## Recorded data

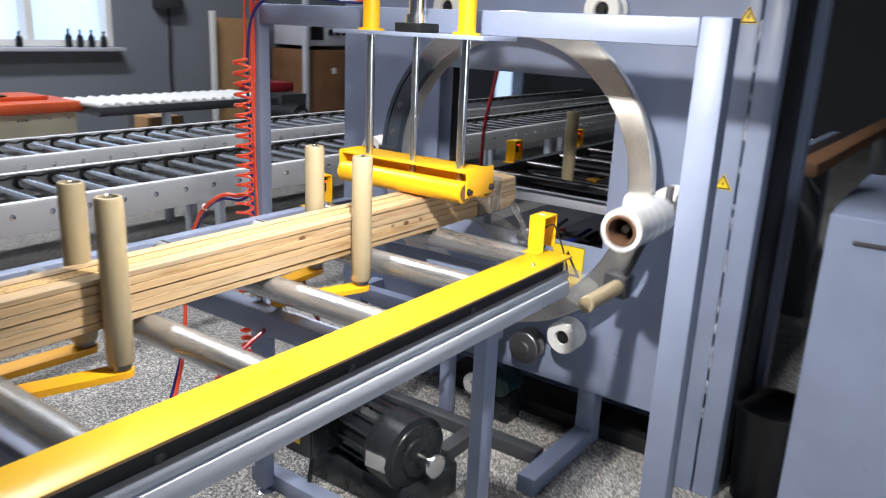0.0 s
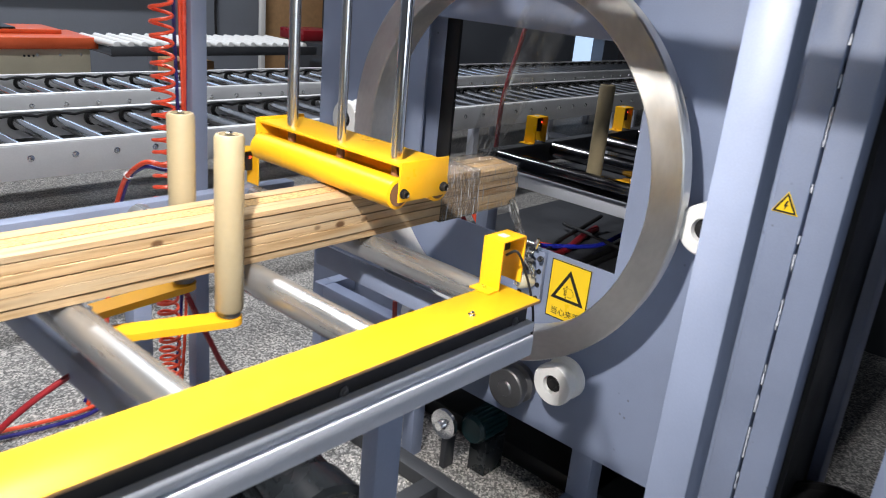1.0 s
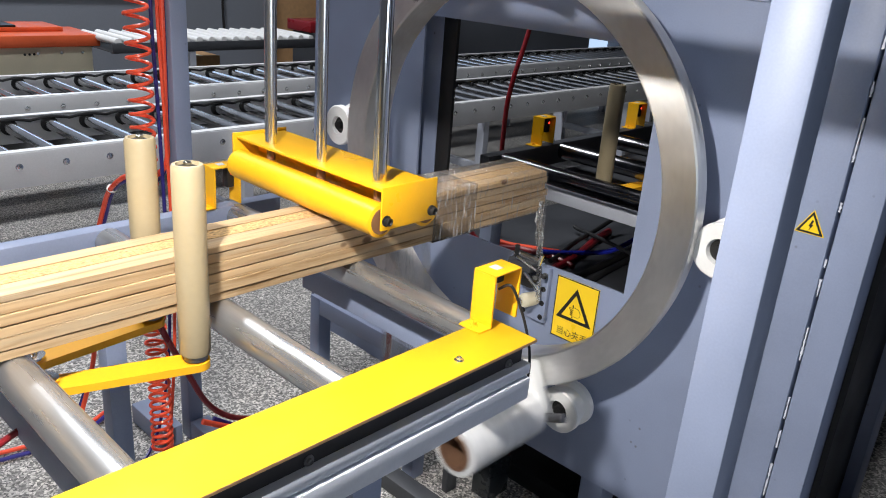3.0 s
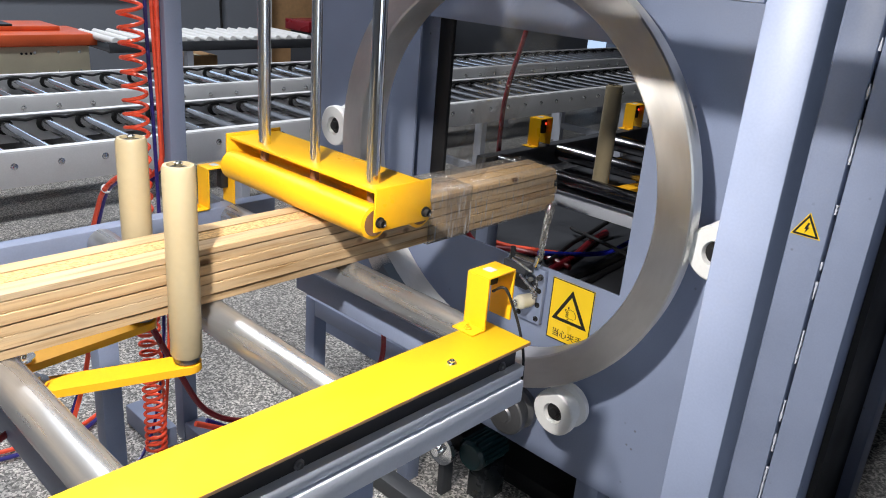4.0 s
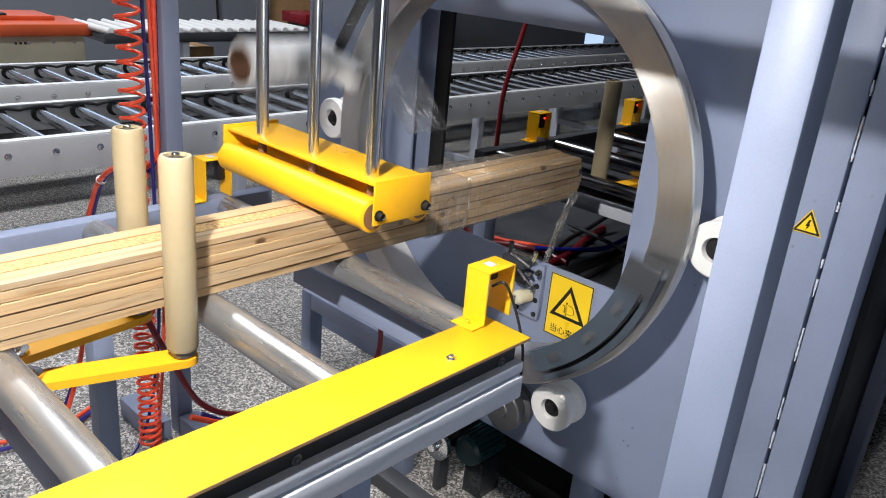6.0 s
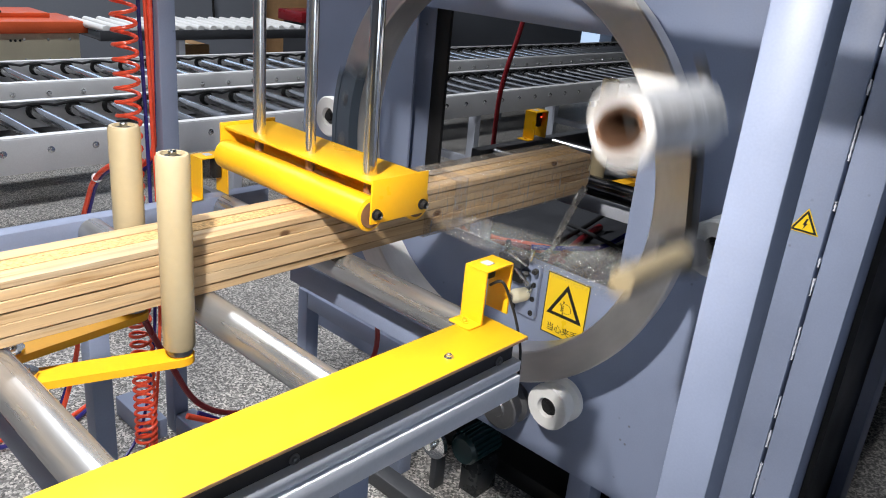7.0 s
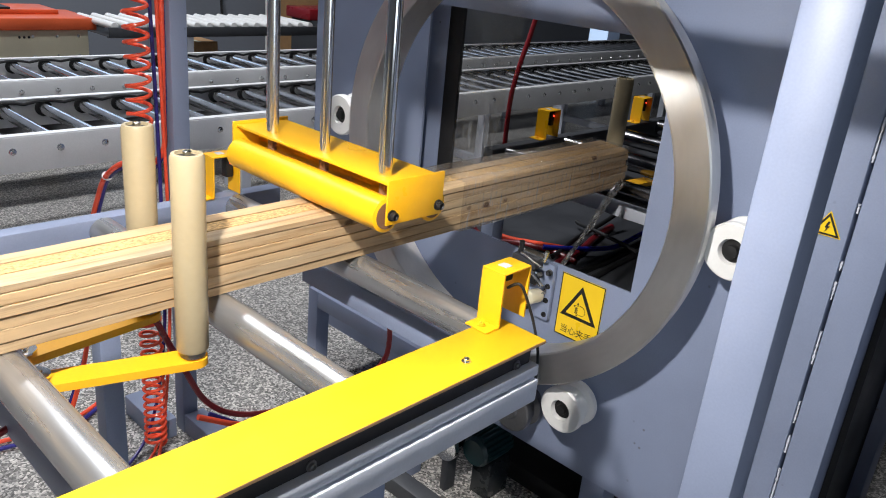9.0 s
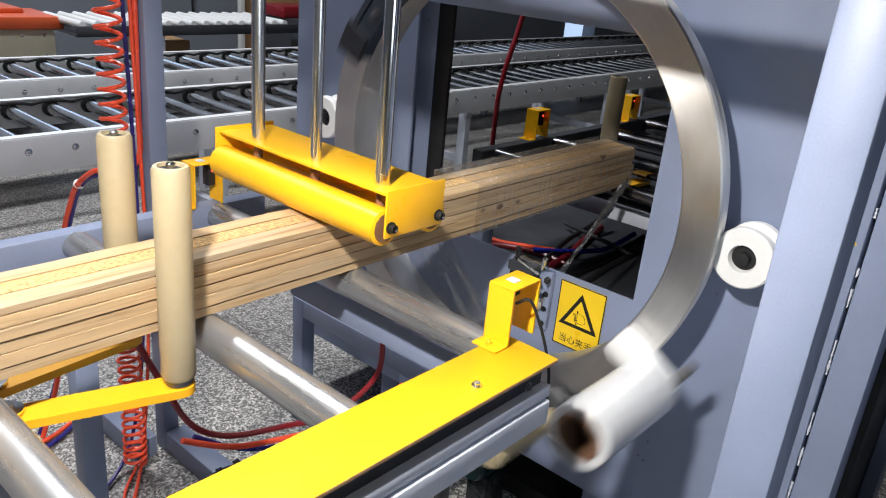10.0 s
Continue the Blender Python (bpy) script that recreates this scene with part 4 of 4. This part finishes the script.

## Do this
Give all the lines above again, character for character, without pictures.

## Written response
0.0 s
1.0 s
3.0 s
4.0 s
6.0 s
7.0 s
9.0 s
10.0 s
Continue the Blender Python (bpy) script that recreates this scene with part 4 of 4. This part finishes the script.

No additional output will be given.